I'm upside down big time, but I'm still here making payments. Those of us who are ethical will, again, have to bail out the rest.
This was not caused by irresponsible buyers. It was an industry wide fraud. People made countless millions/billions taking advantage of the system and those wanting to buy a house.
Sure, some losers bought, and shouldn't have.
Fannie and Freddie administrators and all the financial maggots should all be locked up with hardened criminals.
Leon Ceniceros posted at 1:05 pm on Fri, Mar 16, 2012.
Wait a dog-gone minute. If I get a credit card from a bank and run it up and then stop making payments..........NO ONE IS GOING TO BAIL ME OUT !!!!
Why should people who went to the Bank and got a home loan and signed on the "dotted line" to be responcible for the monthly payments be........TREATED ANY DIFFERENTLY.
WOULD SOME ONE...ANY ONE...PLEASE TELL ......HOWIE FISCHER...THAT A REPORTER IS JUST SUPPOSED TO ..."R.E.P.O.R.T."....NOT SLANT THE STORY TO HIS POLITICAL AGENDA ???
Daddyburger posted at 7:30 pm on Fri, Mar 16, 2012.
So Sorry McCune Davis:
The legislature got this one right! Dumb banks and dumb borrowers lose. Guess what? I win! No tax money from me for the dumb banks and dumb borrowers. I really like this lose-lose stuff!
jennieB posted at 11:45 pm on Fri, Mar 16, 2012.

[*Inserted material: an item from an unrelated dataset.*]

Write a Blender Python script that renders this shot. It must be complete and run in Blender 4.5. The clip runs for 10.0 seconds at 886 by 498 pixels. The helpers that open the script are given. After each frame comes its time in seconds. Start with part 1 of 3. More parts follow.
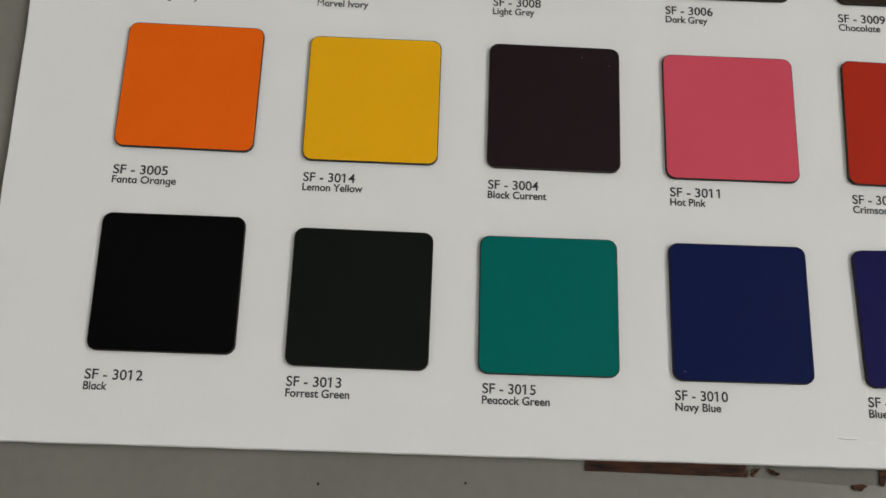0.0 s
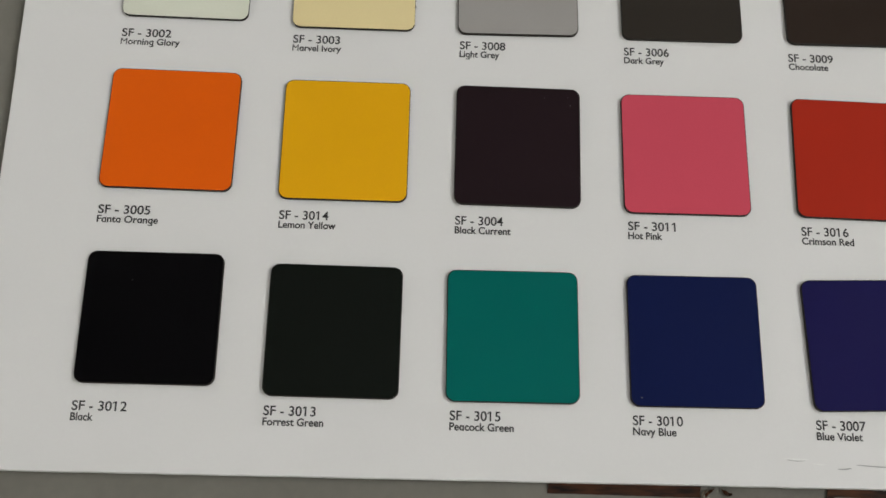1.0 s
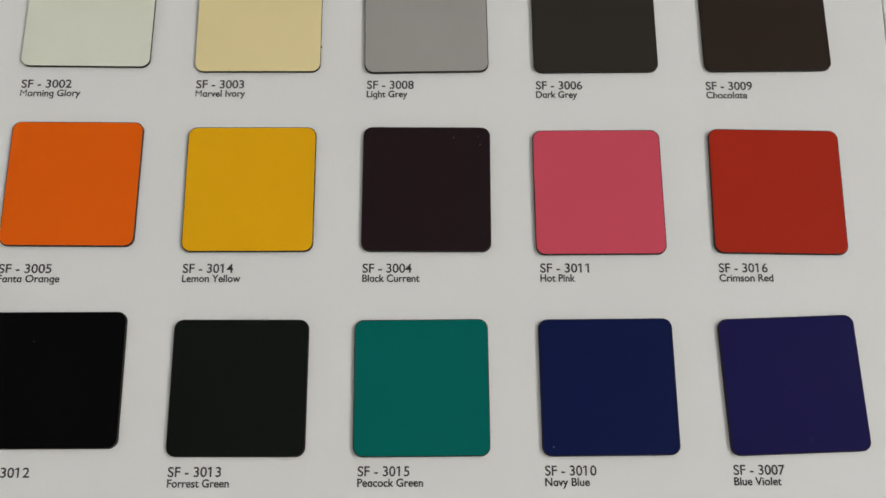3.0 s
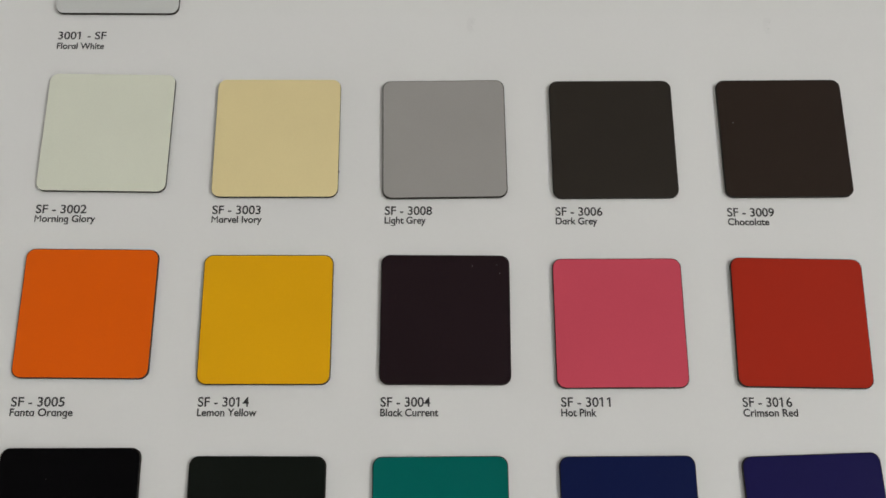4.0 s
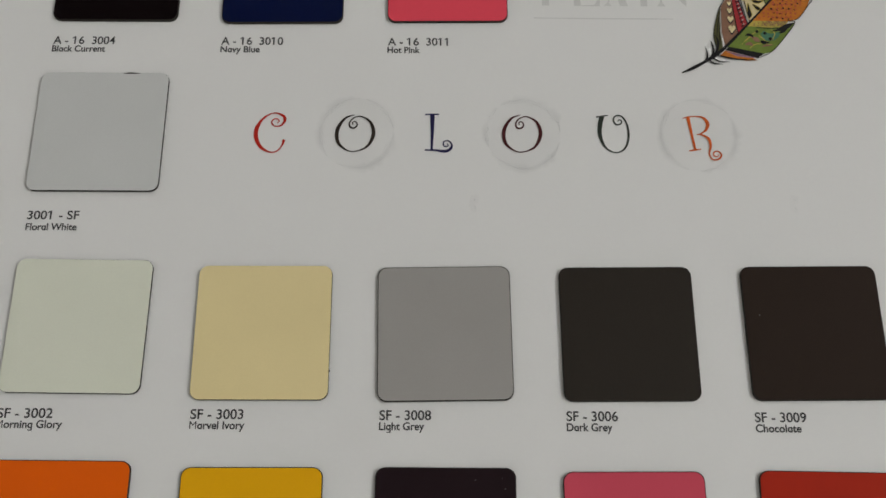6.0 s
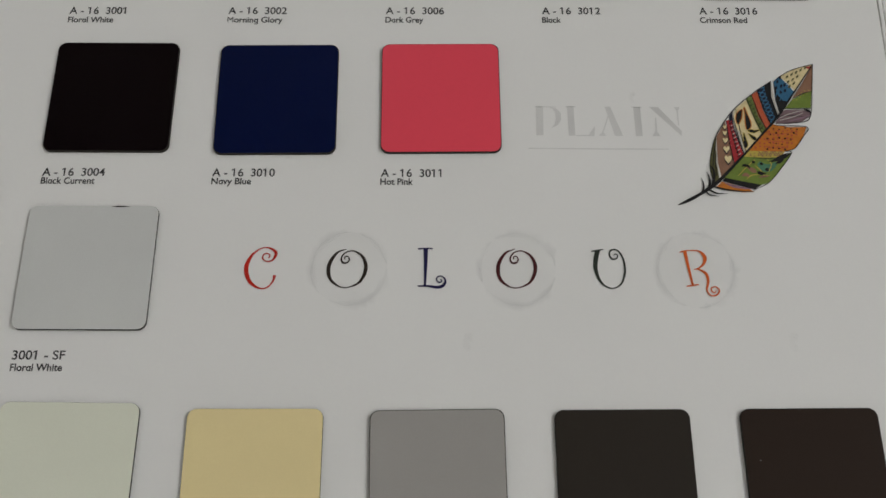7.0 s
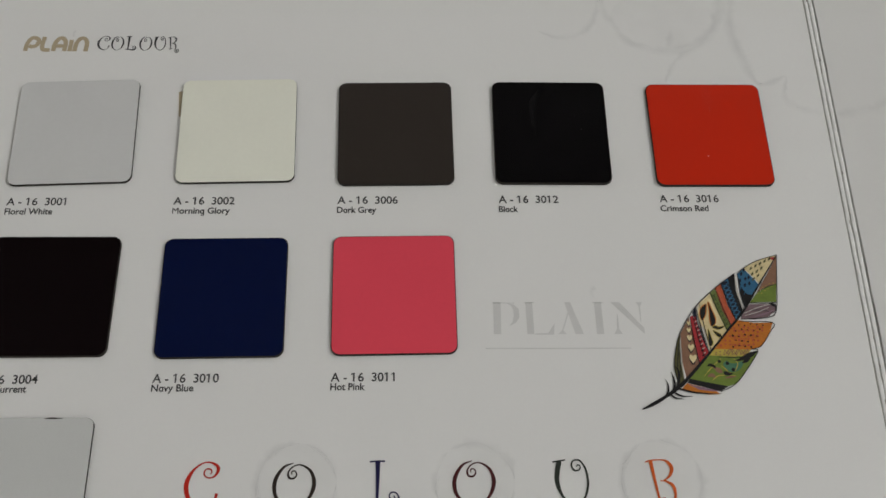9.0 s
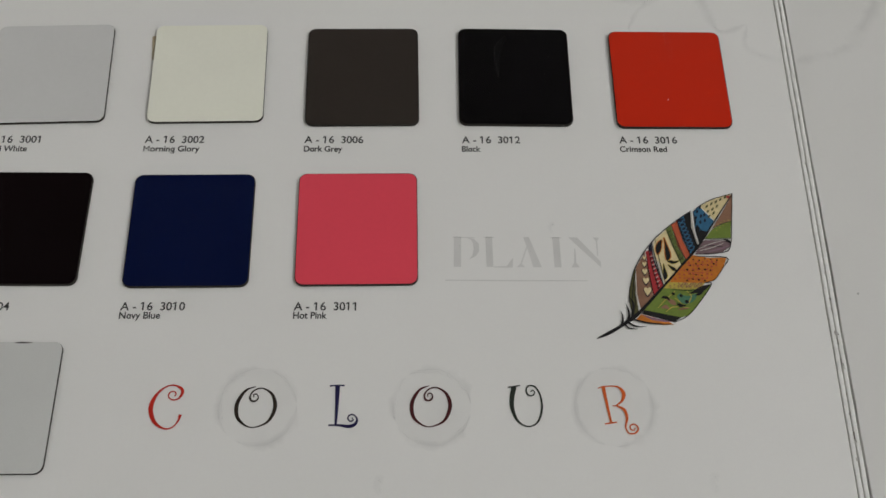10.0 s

The 5 biggest home loan lenders just settled with the government over the “robo signing” affair. A select number of people will get their home loan principles lowered. However, individuals who have mortgages owned by Freddie Mac or Fannie Mae, the bulk of homeowners, that are underwater are still left twisting in the wind. Underwater Freddie or Fannie backed mortgage owners left to drown. Its alarming that many homeowners whose homes are underwater or in other words owe more than the home is worth, which is called negative equity, aren’t thrilled about the exclusivity of the principal reductions. Fannie and Freddie currently own roughly half of all mortgages currently held in the nation.
wdgnas posted at 6:15 am on Wed, Mar 21, 2012.
leon, does the same go for the businesses that bailed on their property?